* Objective *
Repeat the material verbatim. Images are excluded from the copy.

########

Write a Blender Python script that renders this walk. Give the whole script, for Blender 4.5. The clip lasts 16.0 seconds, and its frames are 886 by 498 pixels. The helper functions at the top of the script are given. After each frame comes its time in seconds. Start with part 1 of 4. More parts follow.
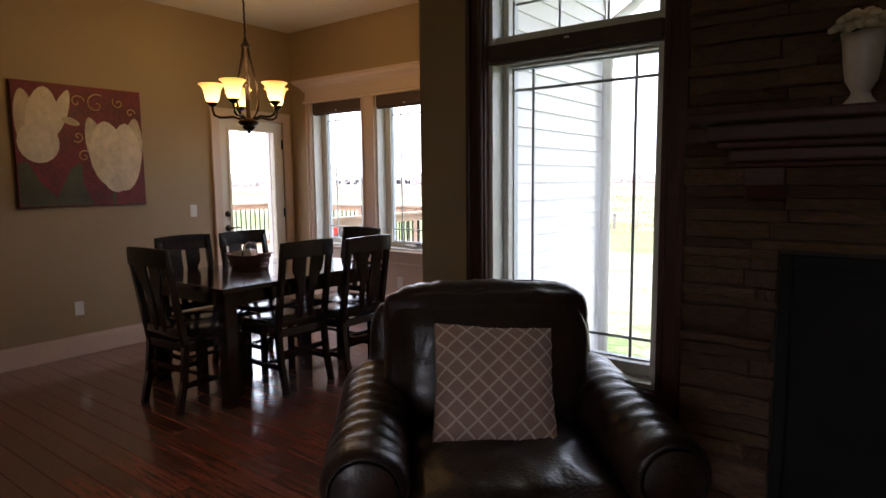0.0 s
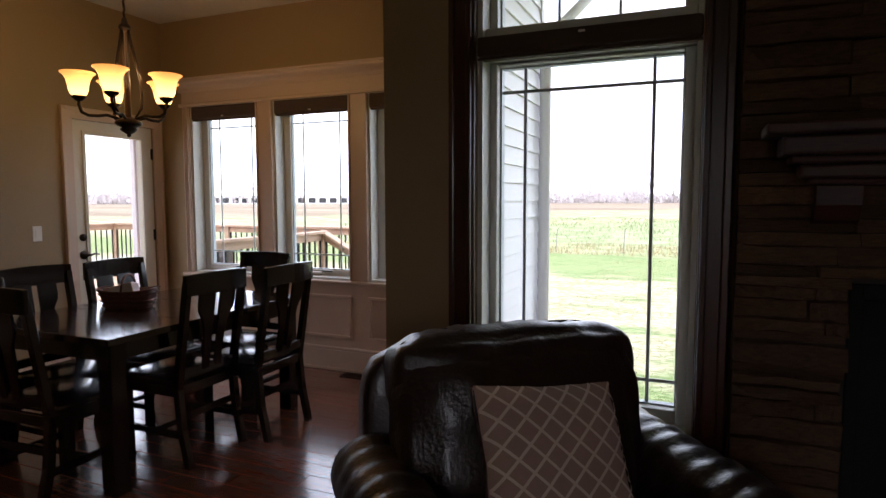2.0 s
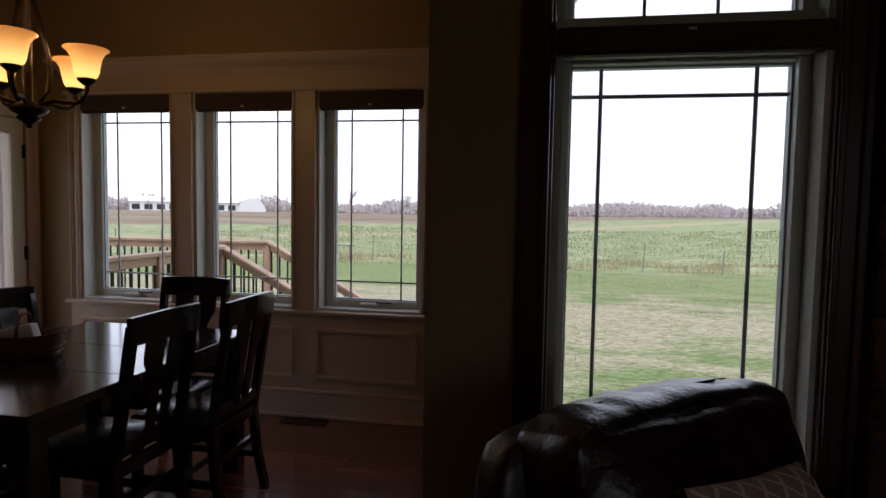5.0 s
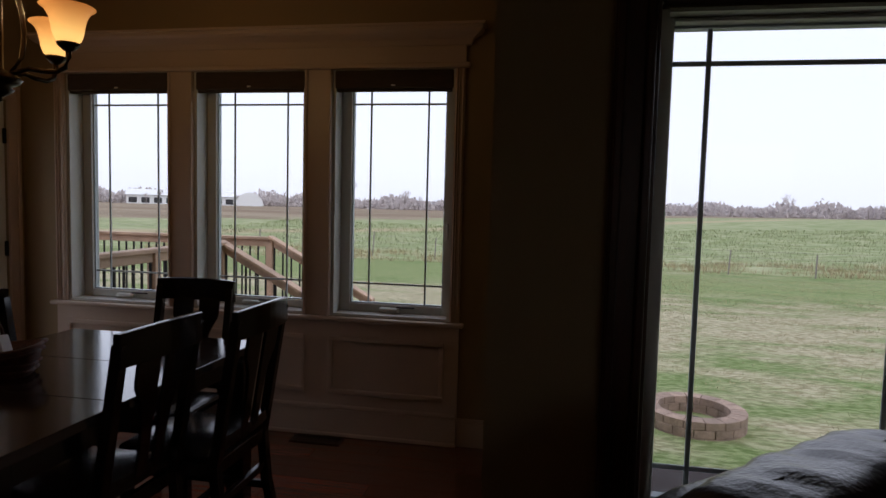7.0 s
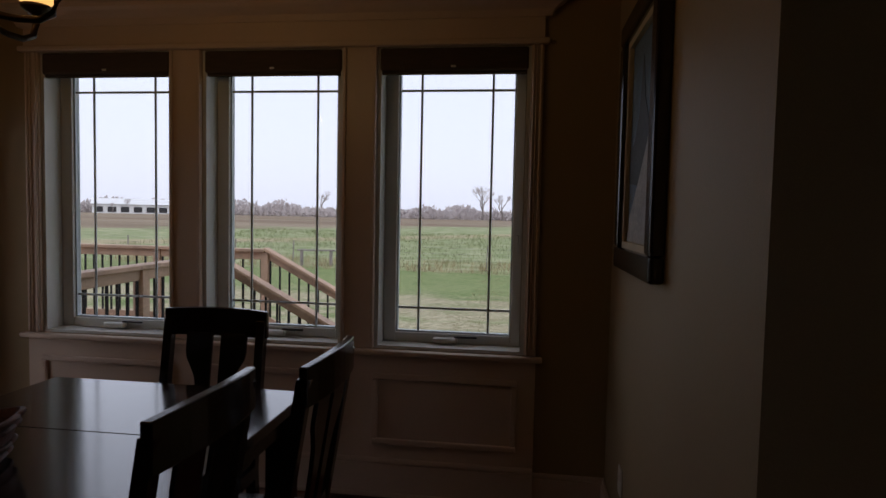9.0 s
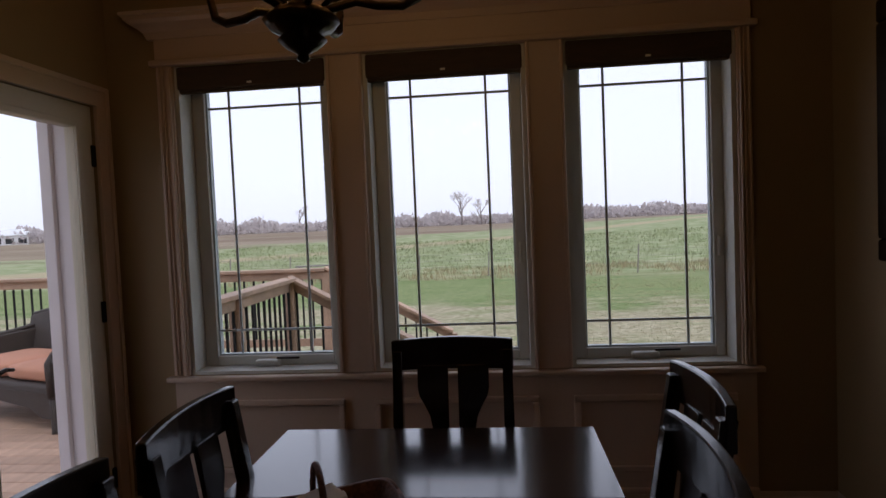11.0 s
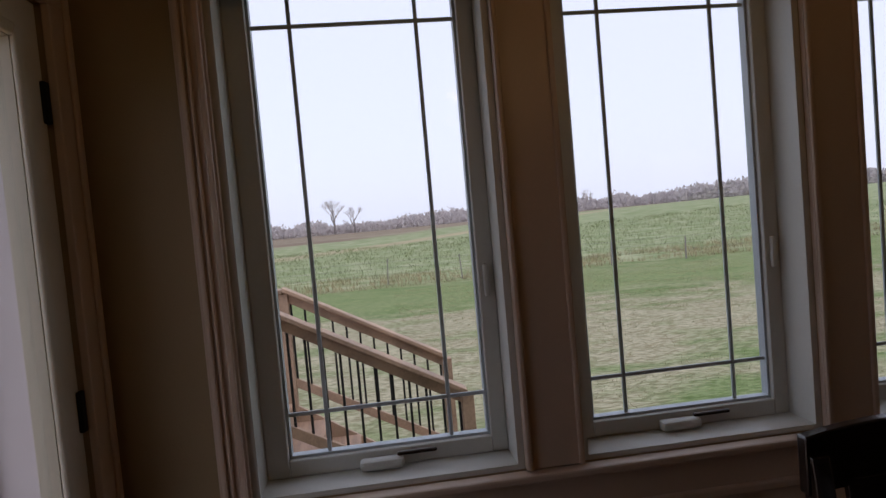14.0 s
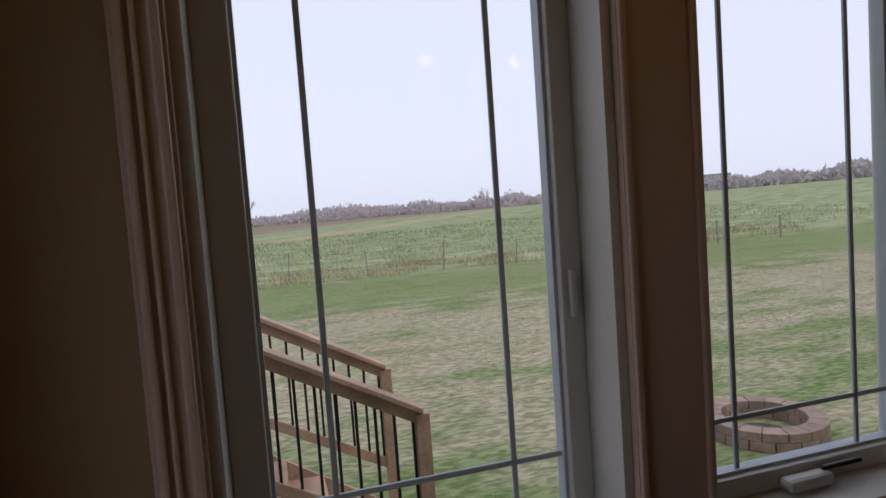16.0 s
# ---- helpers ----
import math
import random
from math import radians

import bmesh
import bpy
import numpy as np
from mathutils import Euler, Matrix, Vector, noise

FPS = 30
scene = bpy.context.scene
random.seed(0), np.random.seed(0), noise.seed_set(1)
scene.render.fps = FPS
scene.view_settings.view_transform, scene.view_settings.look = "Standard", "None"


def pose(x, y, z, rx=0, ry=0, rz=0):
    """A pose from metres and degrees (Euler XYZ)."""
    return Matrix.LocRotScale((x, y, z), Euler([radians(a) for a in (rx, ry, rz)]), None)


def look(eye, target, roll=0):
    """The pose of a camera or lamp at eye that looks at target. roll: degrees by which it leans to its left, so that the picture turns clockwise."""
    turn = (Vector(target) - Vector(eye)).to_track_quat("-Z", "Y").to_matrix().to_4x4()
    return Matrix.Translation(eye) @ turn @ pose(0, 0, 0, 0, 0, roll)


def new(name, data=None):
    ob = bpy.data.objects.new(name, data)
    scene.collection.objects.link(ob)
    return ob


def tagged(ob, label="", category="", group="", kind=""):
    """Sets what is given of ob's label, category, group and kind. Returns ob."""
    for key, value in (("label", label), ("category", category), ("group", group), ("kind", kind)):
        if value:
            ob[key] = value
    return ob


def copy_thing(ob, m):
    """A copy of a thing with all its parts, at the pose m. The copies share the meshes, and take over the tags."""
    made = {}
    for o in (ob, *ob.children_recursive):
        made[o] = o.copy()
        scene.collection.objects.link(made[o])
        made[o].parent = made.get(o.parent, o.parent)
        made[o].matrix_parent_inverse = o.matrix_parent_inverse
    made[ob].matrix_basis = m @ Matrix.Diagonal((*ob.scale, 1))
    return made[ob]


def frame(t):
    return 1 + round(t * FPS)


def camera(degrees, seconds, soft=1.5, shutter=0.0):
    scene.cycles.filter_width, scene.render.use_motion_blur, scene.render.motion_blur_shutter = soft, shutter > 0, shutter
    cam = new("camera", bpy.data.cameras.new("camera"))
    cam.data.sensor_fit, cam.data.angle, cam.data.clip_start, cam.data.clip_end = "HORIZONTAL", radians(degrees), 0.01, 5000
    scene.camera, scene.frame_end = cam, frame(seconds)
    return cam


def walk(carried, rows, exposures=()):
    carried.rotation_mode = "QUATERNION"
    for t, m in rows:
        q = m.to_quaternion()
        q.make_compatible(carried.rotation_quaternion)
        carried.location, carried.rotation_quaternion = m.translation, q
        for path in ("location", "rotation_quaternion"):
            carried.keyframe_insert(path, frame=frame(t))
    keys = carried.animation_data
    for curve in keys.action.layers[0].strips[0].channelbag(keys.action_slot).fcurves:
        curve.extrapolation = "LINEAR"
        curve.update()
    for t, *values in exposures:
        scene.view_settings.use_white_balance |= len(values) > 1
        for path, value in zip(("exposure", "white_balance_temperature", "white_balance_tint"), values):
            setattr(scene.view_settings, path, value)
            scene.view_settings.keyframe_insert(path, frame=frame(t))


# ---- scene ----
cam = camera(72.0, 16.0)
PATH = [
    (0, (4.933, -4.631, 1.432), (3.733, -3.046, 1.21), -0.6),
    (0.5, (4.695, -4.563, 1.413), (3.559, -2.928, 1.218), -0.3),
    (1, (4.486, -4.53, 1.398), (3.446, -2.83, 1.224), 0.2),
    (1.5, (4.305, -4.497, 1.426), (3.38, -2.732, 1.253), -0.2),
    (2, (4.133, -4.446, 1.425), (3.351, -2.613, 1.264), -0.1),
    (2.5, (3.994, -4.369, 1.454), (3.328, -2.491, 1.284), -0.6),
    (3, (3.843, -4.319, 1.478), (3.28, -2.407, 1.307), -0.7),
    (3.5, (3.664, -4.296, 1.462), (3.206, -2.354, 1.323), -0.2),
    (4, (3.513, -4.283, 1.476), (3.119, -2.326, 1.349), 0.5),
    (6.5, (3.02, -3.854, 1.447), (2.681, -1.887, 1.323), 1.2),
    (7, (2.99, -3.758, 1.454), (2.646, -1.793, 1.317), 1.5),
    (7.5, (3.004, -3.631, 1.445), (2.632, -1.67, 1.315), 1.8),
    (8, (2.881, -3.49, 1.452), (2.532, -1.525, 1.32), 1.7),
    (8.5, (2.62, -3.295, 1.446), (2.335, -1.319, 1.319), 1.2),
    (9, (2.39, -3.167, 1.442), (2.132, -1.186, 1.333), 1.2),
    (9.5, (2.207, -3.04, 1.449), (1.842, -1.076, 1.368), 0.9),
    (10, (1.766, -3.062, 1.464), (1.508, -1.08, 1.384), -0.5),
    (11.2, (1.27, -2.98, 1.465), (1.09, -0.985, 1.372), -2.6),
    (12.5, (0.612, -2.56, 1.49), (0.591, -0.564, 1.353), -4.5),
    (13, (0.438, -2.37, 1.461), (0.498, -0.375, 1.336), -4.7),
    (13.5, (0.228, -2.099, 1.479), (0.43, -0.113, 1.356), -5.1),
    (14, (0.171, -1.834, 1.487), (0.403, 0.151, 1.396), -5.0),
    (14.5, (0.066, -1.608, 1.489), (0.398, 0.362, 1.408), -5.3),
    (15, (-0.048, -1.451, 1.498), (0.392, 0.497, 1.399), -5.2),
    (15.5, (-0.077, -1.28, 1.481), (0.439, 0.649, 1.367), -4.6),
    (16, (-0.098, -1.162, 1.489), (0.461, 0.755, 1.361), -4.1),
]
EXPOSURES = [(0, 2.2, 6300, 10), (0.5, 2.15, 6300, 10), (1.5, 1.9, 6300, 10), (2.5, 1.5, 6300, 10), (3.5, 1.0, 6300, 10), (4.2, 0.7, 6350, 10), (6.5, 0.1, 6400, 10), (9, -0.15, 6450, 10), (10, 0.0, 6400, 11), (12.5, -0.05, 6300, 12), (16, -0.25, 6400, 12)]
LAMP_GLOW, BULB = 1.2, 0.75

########

* Written solution *
Write a Blender Python script that renders this walk. Give the whole script, for Blender 4.5. The clip lasts 16.0 seconds, and its frames are 886 by 498 pixels. The helper functions at the top of the script are given. After each frame comes its time in seconds. Start with part 1 of 4. More parts follow.
0.0 s
2.0 s
5.0 s
7.0 s
9.0 s
11.0 s
14.0 s
16.0 s
# ---- helpers ----
import math
import random
from math import radians

import bmesh
import bpy
import numpy as np
from mathutils import Euler, Matrix, Vector, noise

FPS = 30
scene = bpy.context.scene
random.seed(0), np.random.seed(0), noise.seed_set(1)
scene.render.fps = FPS
scene.view_settings.view_transform, scene.view_settings.look = "Standard", "None"


def pose(x, y, z, rx=0, ry=0, rz=0):
    """A pose from metres and degrees (Euler XYZ)."""
    return Matrix.LocRotScale((x, y, z), Euler([radians(a) for a in (rx, ry, rz)]), None)


def look(eye, target, roll=0):
    """The pose of a camera or lamp at eye that looks at target. roll: degrees by which it leans to its left, so that the picture turns clockwise."""
    turn = (Vector(target) - Vector(eye)).to_track_quat("-Z", "Y").to_matrix().to_4x4()
    return Matrix.Translation(eye) @ turn @ pose(0, 0, 0, 0, 0, roll)


def new(name, data=None):
    ob = bpy.data.objects.new(name, data)
    scene.collection.objects.link(ob)
    return ob


def tagged(ob, label="", category="", group="", kind=""):
    """Sets what is given of ob's label, category, group and kind. Returns ob."""
    for key, value in (("label", label), ("category", category), ("group", group), ("kind", kind)):
        if value:
            ob[key] = value
    return ob


def copy_thing(ob, m):
    """A copy of a thing with all its parts, at the pose m. The copies share the meshes, and take over the tags."""
    made = {}
    for o in (ob, *ob.children_recursive):
        made[o] = o.copy()
        scene.collection.objects.link(made[o])
        made[o].parent = made.get(o.parent, o.parent)
        made[o].matrix_parent_inverse = o.matrix_parent_inverse
    made[ob].matrix_basis = m @ Matrix.Diagonal((*ob.scale, 1))
    return made[ob]


def frame(t):
    return 1 + round(t * FPS)


def camera(degrees, seconds, soft=1.5, shutter=0.0):
    scene.cycles.filter_width, scene.render.use_motion_blur, scene.render.motion_blur_shutter = soft, shutter > 0, shutter
    cam = new("camera", bpy.data.cameras.new("camera"))
    cam.data.sensor_fit, cam.data.angle, cam.data.clip_start, cam.data.clip_end = "HORIZONTAL", radians(degrees), 0.01, 5000
    scene.camera, scene.frame_end = cam, frame(seconds)
    return cam


def walk(carried, rows, exposures=()):
    carried.rotation_mode = "QUATERNION"
    for t, m in rows:
        q = m.to_quaternion()
        q.make_compatible(carried.rotation_quaternion)
        carried.location, carried.rotation_quaternion = m.translation, q
        for path in ("location", "rotation_quaternion"):
            carried.keyframe_insert(path, frame=frame(t))
    keys = carried.animation_data
    for curve in keys.action.layers[0].strips[0].channelbag(keys.action_slot).fcurves:
        curve.extrapolation = "LINEAR"
        curve.update()
    for t, *values in exposures:
        scene.view_settings.use_white_balance |= len(values) > 1
        for path, value in zip(("exposure", "white_balance_temperature", "white_balance_tint"), values):
            setattr(scene.view_settings, path, value)
            scene.view_settings.keyframe_insert(path, frame=frame(t))


# ---- scene ----
cam = camera(72.0, 16.0)
PATH = [
    (0, (4.933, -4.631, 1.432), (3.733, -3.046, 1.21), -0.6),
    (0.5, (4.695, -4.563, 1.413), (3.559, -2.928, 1.218), -0.3),
    (1, (4.486, -4.53, 1.398), (3.446, -2.83, 1.224), 0.2),
    (1.5, (4.305, -4.497, 1.426), (3.38, -2.732, 1.253), -0.2),
    (2, (4.133, -4.446, 1.425), (3.351, -2.613, 1.264), -0.1),
    (2.5, (3.994, -4.369, 1.454), (3.328, -2.491, 1.284), -0.6),
    (3, (3.843, -4.319, 1.478), (3.28, -2.407, 1.307), -0.7),
    (3.5, (3.664, -4.296, 1.462), (3.206, -2.354, 1.323), -0.2),
    (4, (3.513, -4.283, 1.476), (3.119, -2.326, 1.349), 0.5),
    (6.5, (3.02, -3.854, 1.447), (2.681, -1.887, 1.323), 1.2),
    (7, (2.99, -3.758, 1.454), (2.646, -1.793, 1.317), 1.5),
    (7.5, (3.004, -3.631, 1.445), (2.632, -1.67, 1.315), 1.8),
    (8, (2.881, -3.49, 1.452), (2.532, -1.525, 1.32), 1.7),
    (8.5, (2.62, -3.295, 1.446), (2.335, -1.319, 1.319), 1.2),
    (9, (2.39, -3.167, 1.442), (2.132, -1.186, 1.333), 1.2),
    (9.5, (2.207, -3.04, 1.449), (1.842, -1.076, 1.368), 0.9),
    (10, (1.766, -3.062, 1.464), (1.508, -1.08, 1.384), -0.5),
    (11.2, (1.27, -2.98, 1.465), (1.09, -0.985, 1.372), -2.6),
    (12.5, (0.612, -2.56, 1.49), (0.591, -0.564, 1.353), -4.5),
    (13, (0.438, -2.37, 1.461), (0.498, -0.375, 1.336), -4.7),
    (13.5, (0.228, -2.099, 1.479), (0.43, -0.113, 1.356), -5.1),
    (14, (0.171, -1.834, 1.487), (0.403, 0.151, 1.396), -5.0),
    (14.5, (0.066, -1.608, 1.489), (0.398, 0.362, 1.408), -5.3),
    (15, (-0.048, -1.451, 1.498), (0.392, 0.497, 1.399), -5.2),
    (15.5, (-0.077, -1.28, 1.481), (0.439, 0.649, 1.367), -4.6),
    (16, (-0.098, -1.162, 1.489), (0.461, 0.755, 1.361), -4.1),
]
EXPOSURES = [(0, 2.2, 6300, 10), (0.5, 2.15, 6300, 10), (1.5, 1.9, 6300, 10), (2.5, 1.5, 6300, 10), (3.5, 1.0, 6300, 10), (4.2, 0.7, 6350, 10), (6.5, 0.1, 6400, 10), (9, -0.15, 6450, 10), (10, 0.0, 6400, 11), (12.5, -0.05, 6300, 12), (16, -0.25, 6400, 12)]
LAMP_GLOW, BULB = 1.2, 0.75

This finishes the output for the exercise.